- _What is required_
Word for word, transcribe the lines below and drop the pictures.
[start]
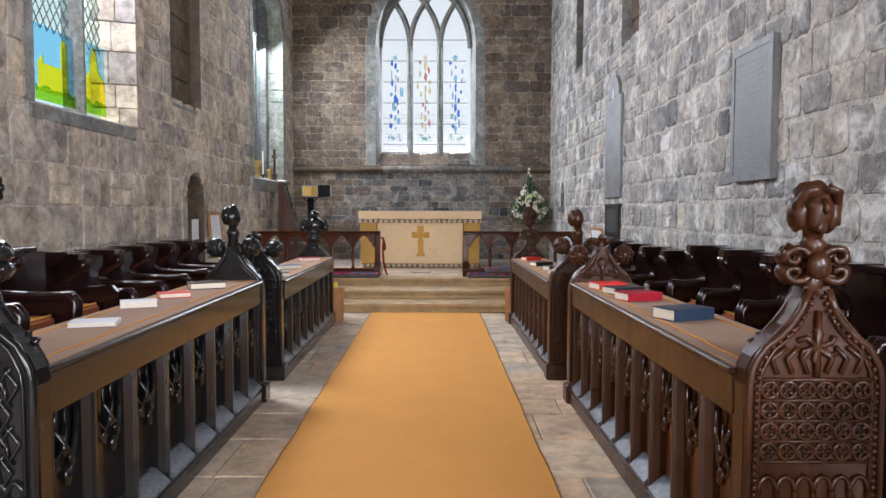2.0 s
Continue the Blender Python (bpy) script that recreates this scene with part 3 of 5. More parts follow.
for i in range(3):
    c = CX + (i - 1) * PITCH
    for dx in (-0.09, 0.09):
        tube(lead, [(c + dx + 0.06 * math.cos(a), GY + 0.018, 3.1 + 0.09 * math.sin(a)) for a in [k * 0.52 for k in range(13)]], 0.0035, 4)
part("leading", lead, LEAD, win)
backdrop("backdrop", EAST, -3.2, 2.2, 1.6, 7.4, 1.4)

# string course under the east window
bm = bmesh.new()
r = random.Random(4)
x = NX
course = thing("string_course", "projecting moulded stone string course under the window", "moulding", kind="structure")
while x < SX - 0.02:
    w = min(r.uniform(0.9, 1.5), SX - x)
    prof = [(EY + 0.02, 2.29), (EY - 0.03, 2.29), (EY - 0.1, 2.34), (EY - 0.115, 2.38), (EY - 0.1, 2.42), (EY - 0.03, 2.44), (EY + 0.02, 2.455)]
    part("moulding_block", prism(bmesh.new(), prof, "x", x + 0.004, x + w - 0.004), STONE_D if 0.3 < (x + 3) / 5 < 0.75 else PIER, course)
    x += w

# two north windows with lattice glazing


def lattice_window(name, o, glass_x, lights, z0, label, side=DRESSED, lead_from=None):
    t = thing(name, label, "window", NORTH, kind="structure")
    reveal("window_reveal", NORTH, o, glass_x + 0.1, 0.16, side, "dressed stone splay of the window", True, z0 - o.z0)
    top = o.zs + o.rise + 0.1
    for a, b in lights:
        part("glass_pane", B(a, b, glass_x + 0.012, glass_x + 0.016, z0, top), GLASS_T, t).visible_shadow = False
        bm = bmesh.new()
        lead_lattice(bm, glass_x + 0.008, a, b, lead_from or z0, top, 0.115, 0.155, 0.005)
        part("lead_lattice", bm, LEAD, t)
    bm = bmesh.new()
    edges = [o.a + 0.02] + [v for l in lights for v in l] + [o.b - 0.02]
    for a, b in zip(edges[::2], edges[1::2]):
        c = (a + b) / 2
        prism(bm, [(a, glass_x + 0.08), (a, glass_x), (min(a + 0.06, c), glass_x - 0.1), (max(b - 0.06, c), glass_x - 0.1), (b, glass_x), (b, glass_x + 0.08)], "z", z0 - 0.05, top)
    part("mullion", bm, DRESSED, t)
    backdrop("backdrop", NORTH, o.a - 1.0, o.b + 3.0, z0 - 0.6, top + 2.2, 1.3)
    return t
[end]
- _Response to the task_
2.0 s
Continue the Blender Python (bpy) script that recreates this scene with part 3 of 5. More parts follow.
for i in range(3):
    c = CX + (i - 1) * PITCH
    for dx in (-0.09, 0.09):
        tube(lead, [(c + dx + 0.06 * math.cos(a), GY + 0.018, 3.1 + 0.09 * math.sin(a)) for a in [k * 0.52 for k in range(13)]], 0.0035, 4)
part("leading", lead, LEAD, win)
backdrop("backdrop", EAST, -3.2, 2.2, 1.6, 7.4, 1.4)

# string course under the east window
bm = bmesh.new()
r = random.Random(4)
x = NX
course = thing("string_course", "projecting moulded stone string course under the window", "moulding", kind="structure")
while x < SX - 0.02:
    w = min(r.uniform(0.9, 1.5), SX - x)
    prof = [(EY + 0.02, 2.29), (EY - 0.03, 2.29), (EY - 0.1, 2.34), (EY - 0.115, 2.38), (EY - 0.1, 2.42), (EY - 0.03, 2.44), (EY + 0.02, 2.455)]
    part("moulding_block", prism(bmesh.new(), prof, "x", x + 0.004, x + w - 0.004), STONE_D if 0.3 < (x + 3) / 5 < 0.75 else PIER, course)
    x += w

# two north windows with lattice glazing


def lattice_window(name, o, glass_x, lights, z0, label, side=DRESSED, lead_from=None):
    t = thing(name, label, "window", NORTH, kind="structure")
    reveal("window_reveal", NORTH, o, glass_x + 0.1, 0.16, side, "dressed stone splay of the window", True, z0 - o.z0)
    top = o.zs + o.rise + 0.1
    for a, b in lights:
        part("glass_pane", B(a, b, glass_x + 0.012, glass_x + 0.016, z0, top), GLASS_T, t).visible_shadow = False
        bm = bmesh.new()
        lead_lattice(bm, glass_x + 0.008, a, b, lead_from or z0, top, 0.115, 0.155, 0.005)
        part("lead_lattice", bm, LEAD, t)
    bm = bmesh.new()
    edges = [o.a + 0.02] + [v for l in lights for v in l] + [o.b - 0.02]
    for a, b in zip(edges[::2], edges[1::2]):
        c = (a + b) / 2
        prism(bm, [(a, glass_x + 0.08), (a, glass_x), (min(a + 0.06, c), glass_x - 0.1), (max(b - 0.06, c), glass_x - 0.1), (b, glass_x), (b, glass_x + 0.08)], "z", z0 - 0.05, top)
    part("mullion", bm, DRESSED, t)
    backdrop("backdrop", NORTH, o.a - 1.0, o.b + 3.0, z0 - 0.6, top + 2.2, 1.3)
    return t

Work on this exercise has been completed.